**Short exercise:** The data below holds the lines to copy: everything from the line containing "Continue the Blender" to the line containing "geo.face([w(-t + lb", both ends included, set down exactly.

-- Start of Dataset content --

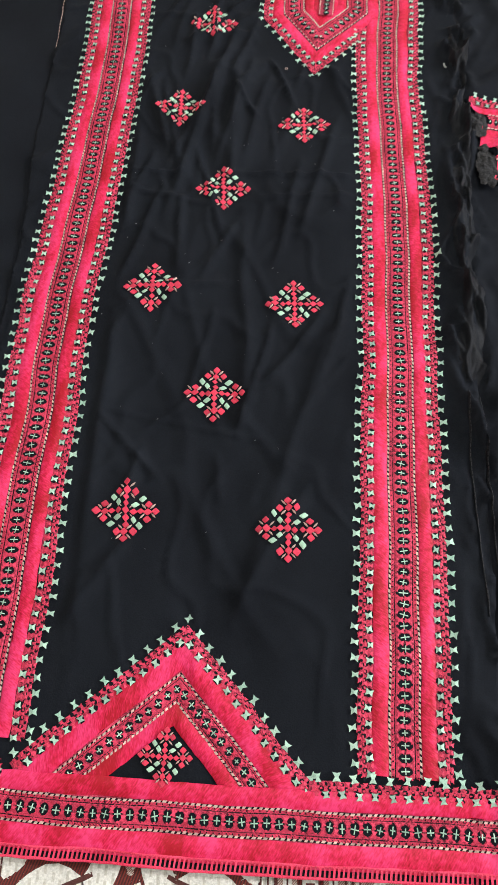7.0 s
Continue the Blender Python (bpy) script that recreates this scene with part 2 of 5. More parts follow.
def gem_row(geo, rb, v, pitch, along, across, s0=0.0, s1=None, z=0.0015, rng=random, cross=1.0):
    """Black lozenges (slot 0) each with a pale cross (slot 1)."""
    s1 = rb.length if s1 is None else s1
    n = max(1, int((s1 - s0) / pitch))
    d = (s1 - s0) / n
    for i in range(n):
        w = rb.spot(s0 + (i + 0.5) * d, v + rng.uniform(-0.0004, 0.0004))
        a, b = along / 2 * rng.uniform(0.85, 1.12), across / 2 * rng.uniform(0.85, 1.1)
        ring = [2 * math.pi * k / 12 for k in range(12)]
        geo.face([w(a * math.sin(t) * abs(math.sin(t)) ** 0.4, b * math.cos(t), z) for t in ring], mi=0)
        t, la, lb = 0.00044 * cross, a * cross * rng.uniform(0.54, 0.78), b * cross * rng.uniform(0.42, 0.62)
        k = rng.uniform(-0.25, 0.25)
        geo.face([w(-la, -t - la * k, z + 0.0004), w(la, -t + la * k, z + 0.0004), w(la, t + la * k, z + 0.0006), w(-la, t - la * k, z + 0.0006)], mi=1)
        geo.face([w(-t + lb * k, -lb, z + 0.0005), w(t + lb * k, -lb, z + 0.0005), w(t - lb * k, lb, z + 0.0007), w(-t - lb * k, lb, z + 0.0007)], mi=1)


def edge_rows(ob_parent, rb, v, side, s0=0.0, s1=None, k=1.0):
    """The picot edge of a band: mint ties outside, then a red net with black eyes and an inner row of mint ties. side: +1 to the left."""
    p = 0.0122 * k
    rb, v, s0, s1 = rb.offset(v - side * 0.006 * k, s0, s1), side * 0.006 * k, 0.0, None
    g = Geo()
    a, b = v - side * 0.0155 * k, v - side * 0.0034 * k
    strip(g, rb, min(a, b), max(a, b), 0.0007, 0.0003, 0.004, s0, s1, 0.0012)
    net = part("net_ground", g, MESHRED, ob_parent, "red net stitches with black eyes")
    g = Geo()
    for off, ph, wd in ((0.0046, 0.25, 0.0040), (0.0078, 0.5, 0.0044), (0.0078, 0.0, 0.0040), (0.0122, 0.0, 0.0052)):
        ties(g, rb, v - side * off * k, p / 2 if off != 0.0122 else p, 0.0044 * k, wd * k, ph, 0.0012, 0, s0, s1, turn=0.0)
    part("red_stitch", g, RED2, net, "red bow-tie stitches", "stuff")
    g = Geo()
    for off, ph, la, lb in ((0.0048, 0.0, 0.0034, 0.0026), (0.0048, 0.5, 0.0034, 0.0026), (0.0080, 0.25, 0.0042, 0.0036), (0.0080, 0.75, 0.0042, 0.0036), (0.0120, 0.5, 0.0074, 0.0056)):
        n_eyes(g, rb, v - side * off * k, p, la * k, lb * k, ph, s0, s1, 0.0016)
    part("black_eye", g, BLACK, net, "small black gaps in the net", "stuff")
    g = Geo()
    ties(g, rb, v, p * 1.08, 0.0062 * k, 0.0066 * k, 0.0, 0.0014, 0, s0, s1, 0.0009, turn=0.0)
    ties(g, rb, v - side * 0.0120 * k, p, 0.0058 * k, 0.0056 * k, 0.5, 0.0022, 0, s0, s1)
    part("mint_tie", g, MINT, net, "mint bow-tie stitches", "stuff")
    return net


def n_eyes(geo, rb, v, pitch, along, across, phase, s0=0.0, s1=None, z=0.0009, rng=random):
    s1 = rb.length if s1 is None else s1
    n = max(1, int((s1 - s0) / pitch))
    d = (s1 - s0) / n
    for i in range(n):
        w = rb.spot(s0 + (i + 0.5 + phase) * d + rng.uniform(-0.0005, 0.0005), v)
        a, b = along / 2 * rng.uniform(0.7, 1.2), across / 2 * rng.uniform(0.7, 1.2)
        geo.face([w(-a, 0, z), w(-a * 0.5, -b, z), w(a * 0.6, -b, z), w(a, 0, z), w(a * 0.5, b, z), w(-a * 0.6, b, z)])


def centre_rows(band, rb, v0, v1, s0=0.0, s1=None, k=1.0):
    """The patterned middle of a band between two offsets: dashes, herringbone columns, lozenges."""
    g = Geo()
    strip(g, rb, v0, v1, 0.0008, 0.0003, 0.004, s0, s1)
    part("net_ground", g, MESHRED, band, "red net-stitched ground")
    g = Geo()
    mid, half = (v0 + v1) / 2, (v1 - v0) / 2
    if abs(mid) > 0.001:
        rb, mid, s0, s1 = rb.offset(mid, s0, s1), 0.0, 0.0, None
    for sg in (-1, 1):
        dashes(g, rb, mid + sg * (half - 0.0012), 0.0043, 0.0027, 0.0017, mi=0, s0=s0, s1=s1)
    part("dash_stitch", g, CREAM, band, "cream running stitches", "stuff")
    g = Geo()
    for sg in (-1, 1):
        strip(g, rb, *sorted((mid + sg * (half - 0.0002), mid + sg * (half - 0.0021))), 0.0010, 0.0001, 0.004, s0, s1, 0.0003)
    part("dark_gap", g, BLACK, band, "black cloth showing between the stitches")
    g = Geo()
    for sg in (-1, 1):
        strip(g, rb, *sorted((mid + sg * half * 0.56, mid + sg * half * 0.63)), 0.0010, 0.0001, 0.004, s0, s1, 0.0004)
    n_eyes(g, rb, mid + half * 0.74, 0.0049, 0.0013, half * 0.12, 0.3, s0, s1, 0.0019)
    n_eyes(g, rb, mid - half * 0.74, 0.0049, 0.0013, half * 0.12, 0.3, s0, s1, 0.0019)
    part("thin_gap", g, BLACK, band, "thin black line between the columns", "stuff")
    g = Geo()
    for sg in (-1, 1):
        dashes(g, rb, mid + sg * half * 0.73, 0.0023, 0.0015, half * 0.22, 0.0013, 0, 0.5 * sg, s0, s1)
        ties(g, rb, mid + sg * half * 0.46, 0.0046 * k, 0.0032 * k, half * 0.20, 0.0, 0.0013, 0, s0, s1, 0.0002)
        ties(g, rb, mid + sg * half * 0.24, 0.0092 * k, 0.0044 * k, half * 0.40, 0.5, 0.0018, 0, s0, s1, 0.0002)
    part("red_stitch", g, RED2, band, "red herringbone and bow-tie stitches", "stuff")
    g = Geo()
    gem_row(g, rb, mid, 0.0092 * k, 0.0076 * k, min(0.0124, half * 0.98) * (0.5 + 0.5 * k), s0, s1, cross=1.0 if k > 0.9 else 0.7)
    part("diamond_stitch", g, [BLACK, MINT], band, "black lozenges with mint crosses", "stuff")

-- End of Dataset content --

**Result of the task:**
Continue the Blender Python (bpy) script that recreates this scene with part 2 of 5. More parts follow.
def gem_row(geo, rb, v, pitch, along, across, s0=0.0, s1=None, z=0.0015, rng=random, cross=1.0):
    """Black lozenges (slot 0) each with a pale cross (slot 1)."""
    s1 = rb.length if s1 is None else s1
    n = max(1, int((s1 - s0) / pitch))
    d = (s1 - s0) / n
    for i in range(n):
        w = rb.spot(s0 + (i + 0.5) * d, v + rng.uniform(-0.0004, 0.0004))
        a, b = along / 2 * rng.uniform(0.85, 1.12), across / 2 * rng.uniform(0.85, 1.1)
        ring = [2 * math.pi * k / 12 for k in range(12)]
        geo.face([w(a * math.sin(t) * abs(math.sin(t)) ** 0.4, b * math.cos(t), z) for t in ring], mi=0)
        t, la, lb = 0.00044 * cross, a * cross * rng.uniform(0.54, 0.78), b * cross * rng.uniform(0.42, 0.62)
        k = rng.uniform(-0.25, 0.25)
        geo.face([w(-la, -t - la * k, z + 0.0004), w(la, -t + la * k, z + 0.0004), w(la, t + la * k, z + 0.0006), w(-la, t - la * k, z + 0.0006)], mi=1)
        geo.face([w(-t + lb * k, -lb, z + 0.0005), w(t + lb * k, -lb, z + 0.0005), w(t - lb * k, lb, z + 0.0007), w(-t - lb * k, lb, z + 0.0007)], mi=1)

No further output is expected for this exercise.